Who are you? Who are you? Without a job title, without the name. I'm talking about like the internal story of who you are. The part that kind of whispers to you in the dark. The one that decides what you deserve in life. It decides what's possible, what you are allowed to want. That is our identity. It's pretty much the control panel for all of the decisions that we make throughout our life.
So if we want to learn about persuasion, persuasion is not about convincing someone of something new. It's about giving them a new story. So it's a story that their brain is desperate to believe. But first, I want to tell you about the brain's permission system. Most of your brain is kind of like a little bouncer at a nightclub.
Nothing is going to get in there without permission. But that permission is not logical. The permission for our brain is emotional, tribal. It has full alignment with our identity. So when somebody hears a message that conflicts with who they believe they are, it physically hurts and we call that cognitive dissonance.
It is a stress alarm in the anterior singulate cortex. your brain is kind of scrambling to shut it down by either changing the behavior that's contradicting or rewiring the identity to match up with it. People almost never change behavior first. They recode the entire story to end the pain. They say something like, "Yeah, but everyone else does it.
It's not lying. It's just reframing." Or, "I had no choice." or I was just following orders or I was doing what everybody else was doing. And that's dissonance resolved. Identity stays intact. The dissonance gets resolved. So now imagine weaponizing that. What if you could create dissonance on command and then offer that person a way out that just happens to align with your objectives? This isn't persuasion.
It's identity hacking. That's really what we're dealing with here. So here's how this works. You start by triggering the three most fragile identities that people carry. I'm a good person. I am not easily fooled. And I know who I am. If you can create tension inside of any of those, just a little spark of tension. The brain starts scrambling to put the fire out.

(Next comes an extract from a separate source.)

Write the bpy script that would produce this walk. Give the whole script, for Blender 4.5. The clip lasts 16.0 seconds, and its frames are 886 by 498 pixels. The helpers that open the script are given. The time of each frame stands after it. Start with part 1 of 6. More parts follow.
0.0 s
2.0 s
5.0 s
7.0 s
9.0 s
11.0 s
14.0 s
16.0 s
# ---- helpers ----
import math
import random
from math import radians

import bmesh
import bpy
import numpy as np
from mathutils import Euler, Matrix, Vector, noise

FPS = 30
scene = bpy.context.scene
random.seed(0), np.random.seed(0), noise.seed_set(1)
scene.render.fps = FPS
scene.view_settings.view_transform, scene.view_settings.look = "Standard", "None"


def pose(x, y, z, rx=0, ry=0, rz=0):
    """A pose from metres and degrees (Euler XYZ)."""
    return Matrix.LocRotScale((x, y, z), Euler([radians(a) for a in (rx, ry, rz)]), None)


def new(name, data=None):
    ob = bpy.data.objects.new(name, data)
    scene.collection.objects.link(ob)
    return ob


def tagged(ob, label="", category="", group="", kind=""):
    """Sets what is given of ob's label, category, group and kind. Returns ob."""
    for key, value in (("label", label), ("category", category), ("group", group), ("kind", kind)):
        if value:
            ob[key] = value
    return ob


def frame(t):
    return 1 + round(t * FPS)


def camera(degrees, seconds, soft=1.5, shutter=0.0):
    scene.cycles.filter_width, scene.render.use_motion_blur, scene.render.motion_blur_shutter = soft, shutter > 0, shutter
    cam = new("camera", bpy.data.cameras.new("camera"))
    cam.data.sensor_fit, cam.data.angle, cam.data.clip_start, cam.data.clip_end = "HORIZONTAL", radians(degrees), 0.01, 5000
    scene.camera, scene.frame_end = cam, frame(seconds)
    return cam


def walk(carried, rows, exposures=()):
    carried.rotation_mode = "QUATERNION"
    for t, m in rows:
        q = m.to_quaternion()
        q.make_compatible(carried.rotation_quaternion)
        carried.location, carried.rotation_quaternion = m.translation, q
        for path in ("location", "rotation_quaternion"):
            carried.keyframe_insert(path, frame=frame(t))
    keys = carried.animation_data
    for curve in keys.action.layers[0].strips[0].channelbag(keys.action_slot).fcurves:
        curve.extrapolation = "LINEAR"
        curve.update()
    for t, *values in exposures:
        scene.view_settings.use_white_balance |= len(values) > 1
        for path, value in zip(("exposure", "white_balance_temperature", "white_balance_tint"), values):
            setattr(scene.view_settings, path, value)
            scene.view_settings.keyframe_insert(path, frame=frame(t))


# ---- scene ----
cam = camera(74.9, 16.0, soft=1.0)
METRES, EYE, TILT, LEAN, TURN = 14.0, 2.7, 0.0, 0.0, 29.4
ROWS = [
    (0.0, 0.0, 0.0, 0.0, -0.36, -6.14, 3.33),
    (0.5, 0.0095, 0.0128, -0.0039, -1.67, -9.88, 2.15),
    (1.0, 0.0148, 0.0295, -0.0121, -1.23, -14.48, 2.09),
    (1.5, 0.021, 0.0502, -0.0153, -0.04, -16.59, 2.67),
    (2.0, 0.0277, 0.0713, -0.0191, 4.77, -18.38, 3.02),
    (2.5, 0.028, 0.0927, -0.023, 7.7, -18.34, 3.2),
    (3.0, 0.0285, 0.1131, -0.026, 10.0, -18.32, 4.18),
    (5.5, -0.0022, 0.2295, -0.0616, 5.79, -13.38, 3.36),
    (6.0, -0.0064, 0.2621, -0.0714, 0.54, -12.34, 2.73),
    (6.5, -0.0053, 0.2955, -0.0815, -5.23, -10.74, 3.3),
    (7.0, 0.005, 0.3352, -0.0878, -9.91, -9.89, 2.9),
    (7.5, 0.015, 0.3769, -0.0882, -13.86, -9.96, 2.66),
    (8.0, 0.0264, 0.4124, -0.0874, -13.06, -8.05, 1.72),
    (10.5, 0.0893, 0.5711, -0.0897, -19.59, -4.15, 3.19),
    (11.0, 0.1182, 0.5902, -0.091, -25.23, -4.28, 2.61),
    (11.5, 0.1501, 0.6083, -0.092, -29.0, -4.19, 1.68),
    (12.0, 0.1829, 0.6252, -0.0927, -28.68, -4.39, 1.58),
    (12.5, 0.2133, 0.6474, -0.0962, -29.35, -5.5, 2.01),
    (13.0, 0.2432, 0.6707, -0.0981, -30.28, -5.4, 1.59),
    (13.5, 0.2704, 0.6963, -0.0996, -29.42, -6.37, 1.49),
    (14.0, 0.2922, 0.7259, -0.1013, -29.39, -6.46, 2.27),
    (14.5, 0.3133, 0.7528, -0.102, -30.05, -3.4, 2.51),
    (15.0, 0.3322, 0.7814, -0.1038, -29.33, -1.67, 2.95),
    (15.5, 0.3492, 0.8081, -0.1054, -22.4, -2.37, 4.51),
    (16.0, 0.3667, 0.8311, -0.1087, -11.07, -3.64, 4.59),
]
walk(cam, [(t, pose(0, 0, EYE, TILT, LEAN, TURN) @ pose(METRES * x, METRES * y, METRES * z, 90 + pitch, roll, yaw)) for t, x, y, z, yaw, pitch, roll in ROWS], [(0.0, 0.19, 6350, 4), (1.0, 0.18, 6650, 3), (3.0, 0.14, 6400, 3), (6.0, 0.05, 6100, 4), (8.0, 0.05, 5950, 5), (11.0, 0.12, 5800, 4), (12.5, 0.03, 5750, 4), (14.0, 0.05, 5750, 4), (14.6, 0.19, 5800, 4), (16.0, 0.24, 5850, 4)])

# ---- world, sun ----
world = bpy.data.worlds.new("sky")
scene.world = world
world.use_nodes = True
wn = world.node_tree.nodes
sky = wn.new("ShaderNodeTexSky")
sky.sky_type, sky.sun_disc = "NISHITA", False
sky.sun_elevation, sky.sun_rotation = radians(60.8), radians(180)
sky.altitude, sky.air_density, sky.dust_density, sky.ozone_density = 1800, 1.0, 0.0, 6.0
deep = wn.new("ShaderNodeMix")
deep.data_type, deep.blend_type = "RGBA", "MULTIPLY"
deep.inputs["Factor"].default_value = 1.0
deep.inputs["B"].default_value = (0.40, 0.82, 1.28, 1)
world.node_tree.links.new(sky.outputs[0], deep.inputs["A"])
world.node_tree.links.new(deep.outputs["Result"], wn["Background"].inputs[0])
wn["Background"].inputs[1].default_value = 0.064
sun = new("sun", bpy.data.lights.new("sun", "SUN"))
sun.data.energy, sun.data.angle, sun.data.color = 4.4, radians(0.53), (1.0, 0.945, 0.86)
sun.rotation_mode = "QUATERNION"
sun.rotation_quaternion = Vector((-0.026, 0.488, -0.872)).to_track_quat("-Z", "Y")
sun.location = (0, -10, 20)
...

And that's what's happening inside your head. But you've already built rapport with somebody. You've shown confidence with somebody. You've embodied this calm composure that we talk about so often. You become the exit, the permission structure. The second point here is your identity is elastic, but it's only elastic with safety.

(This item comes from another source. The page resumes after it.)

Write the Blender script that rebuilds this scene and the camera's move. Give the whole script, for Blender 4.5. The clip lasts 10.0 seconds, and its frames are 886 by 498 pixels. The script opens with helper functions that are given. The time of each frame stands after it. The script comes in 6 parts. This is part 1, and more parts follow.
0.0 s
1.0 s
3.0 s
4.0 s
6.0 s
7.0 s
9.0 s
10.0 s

Identity only shifts when it feels safe to do it. So the brain has this threat radar. It's called the amygdala and another part called the locus ceruius. If you try to persuade somebody while their threat center is activated, you're essentially just talking to a wall. But if you present as somebody who's calm, you're congruent, you're authoritative, you have composure, their amygdala stands down.

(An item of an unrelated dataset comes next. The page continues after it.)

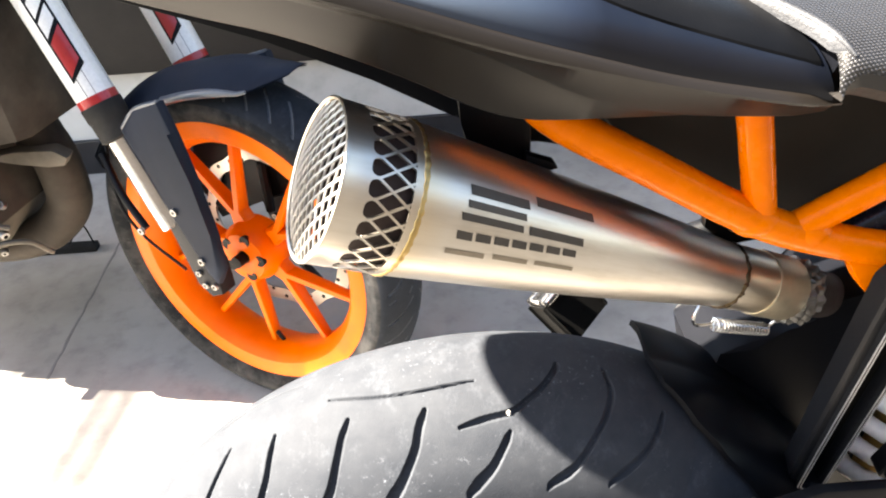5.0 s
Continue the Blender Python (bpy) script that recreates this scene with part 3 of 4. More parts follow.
# link pipe and clamp beyond the weld
PX = 0.2546
bm = bmesh.new()
lathe(bm, MX, [(PX, 0.0196), (PX + 0.004, 0.0199), (PX + 0.030, 0.0196)], 64)
part("inlet_sleeve", bm, STEEL, muffler)
bm = bmesh.new()
lathe(bm, MX, [(PX + 0.0285, 0.0190), (PX + 0.0285, 0.0203), (PX + 0.030, 0.0207), (PX + 0.054, 0.0205), (PX + 0.056, 0.0196)], 64)
part("tan_sleeve", bm, TAN_STEEL, muffler, "tan heat-stained slip sleeve")
bm = bmesh.new()
loops = []
for k, s_ in enumerate(np.linspace(0.0545, 0.069, 8)):
    loops.append([MX @ Vector(((0.0205 + 0.0011 * math.sin(7 * a + k * 1.7) + 0.0009 * math.sin(17 * a - k)) * math.cos(a), PX + s_, (0.0205 + 0.0011 * math.sin(7 * a + k * 1.7) + 0.0009 * math.sin(17 * a - k)) * math.sin(a))) for a in np.linspace(0, 2 * math.pi, 72, endpoint=False)])
rings(bm, loops)
part("crinkled_clamp", bm, DULL_STEEL, muffler, "crinkled grey foil clamp")
p_end = MX @ Vector((0, PX + 0.058, 0))
bm = bmesh.new()
tube(bm, smooth_path([MX @ Vector((0, PX + 0.05, 0)), p_end + Vector((0.03, 0.025, -0.025)), p_end + Vector((0.07, 0.06, -0.06)), (0.27, 0.425, 0.585), (0.36, 0.43, 0.52), (0.46, 0.43, 0.46)]), 0.0170, 24)
part("link_pipe", bm, DARK_INSIDE, bike, "sooty dark link pipe")


# emblem on the muffler: plain bars in its colours
def mark(bm, s0, s1, a0, a1, slant=0.0, lift=0.00025):
    ns = max(2, int(abs(s1 - s0) / 0.002))
    na = max(2, int(abs(a1 - a0) / 3))
    rows = []
    for i in range(ns + 1):
        s = s0 + (s1 - s0) * i / ns
        rows.append([bm.verts.new(on_muf(s - slant * (j / na), a0 + (a1 - a0) * j / na, lift)) for j in range(na + 1)])
    for a, b in zip(rows, rows[1:]):
        for j in range(na):
            bm.faces.new((a[j], a[j + 1], b[j + 1], b[j]))


SL = 0.0035
for s0, s1, a0, a1 in ((0.059, 0.0915, 46.5, 54), (0.0585, 0.0905, 37, 42.5), (0.0565, 0.090, 27.5, 33), (0.0955, 0.131, 51, 59), (0.0935, 0.1265, 27, 34)):
    bm = bmesh.new()
    mark(bm, s0, s1, a0, a1, SL * (a1 - a0) / 26)
    part("emblem_bar", bm, LOGO_INK, muffler)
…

It says, "This is not a threat. I can completely relax here." Your voice becomes this voice of reason for someone. And that is why composure matters more than charisma. Charisma might grab attention, but composure is what grants permission. Composure is what says you can change and I'm still going to be here and I'm still going to accept you.
That is the true power of being very very good at persuasion. So the technique here is something called the identity trap. And let's say you you want somebody to take some kind of action. You want them to maybe buy something, uh maybe forgive somebody, maybe leave a bad situation, maybe leave a cult that they freaking joined. Here's the play.
So, the first would be to affirm their current identity to make sure they know their current identity is is on good ground and saying something like, "You're the kind of person who thinks for themselves. I know that you've you're always doing that." Next, we introduce dissonance. And then we say something like, "But I don't know what it really is, but you've been kind of living by somebody else's script.
" That's cognitive dissonance. Then we build some kind of emotional gravity in into this whole thing. And we say something like, "You feel it every time that you hesitate. That tension in your chest, that's not fear. It's your real self trying to break through." And we offer something like an exit. And the exit might be you already know what needs to happen.
The only thing left is permission and you have it now. And if you watch what happens, the shoulders drop, the eyes blink less, the breathing deepens, the brain is rewiring itself. And this is all happening in real time. The final most powerful weapon is most people think persuasion is about pushing somebody or like manipulating them kind of like pushing them into this new idea.
It's absolutely wrong. This is about letting somebody step into a new version of themselves because they feel safe doing it. True persuasion is permission. That's it. So, you're creating that safety with composure, with empathy, and with authority. And we're manufacturing that little tension there with some kind of dissonance, the bridge between who they are and who they want to be.
You're not forcing change. You're allowing change. And that's the difference between manipulation and mastery. The next time you want to change somebody's behavior, don't search for all these clever little tricks and words and tactics. Let me get a script. Don't try to outlogic them. It's never about logic.
So instead of doing all that, go primal. Go back to the ancestors. Speak to who they think they are. Create just enough dissonance to spark a little discomfort. Become the safe haven for resolving that cognitive dissonance and then give them permission. All of these skills compound over time. It's a lot like learning to play an instrument.
There's no 20inute video on the entire internet that will ever be created that's going to allow you to play guitar. That instrument that you decided to hear that you're here tonight to learn to play is the human brain. You are opening a door inside their brain they didn't know was there and then you're giving them the key so they can come back to it. This is true power.
This is how revolutions start. It's how love stories are written. And all that happens in the span of a single breath.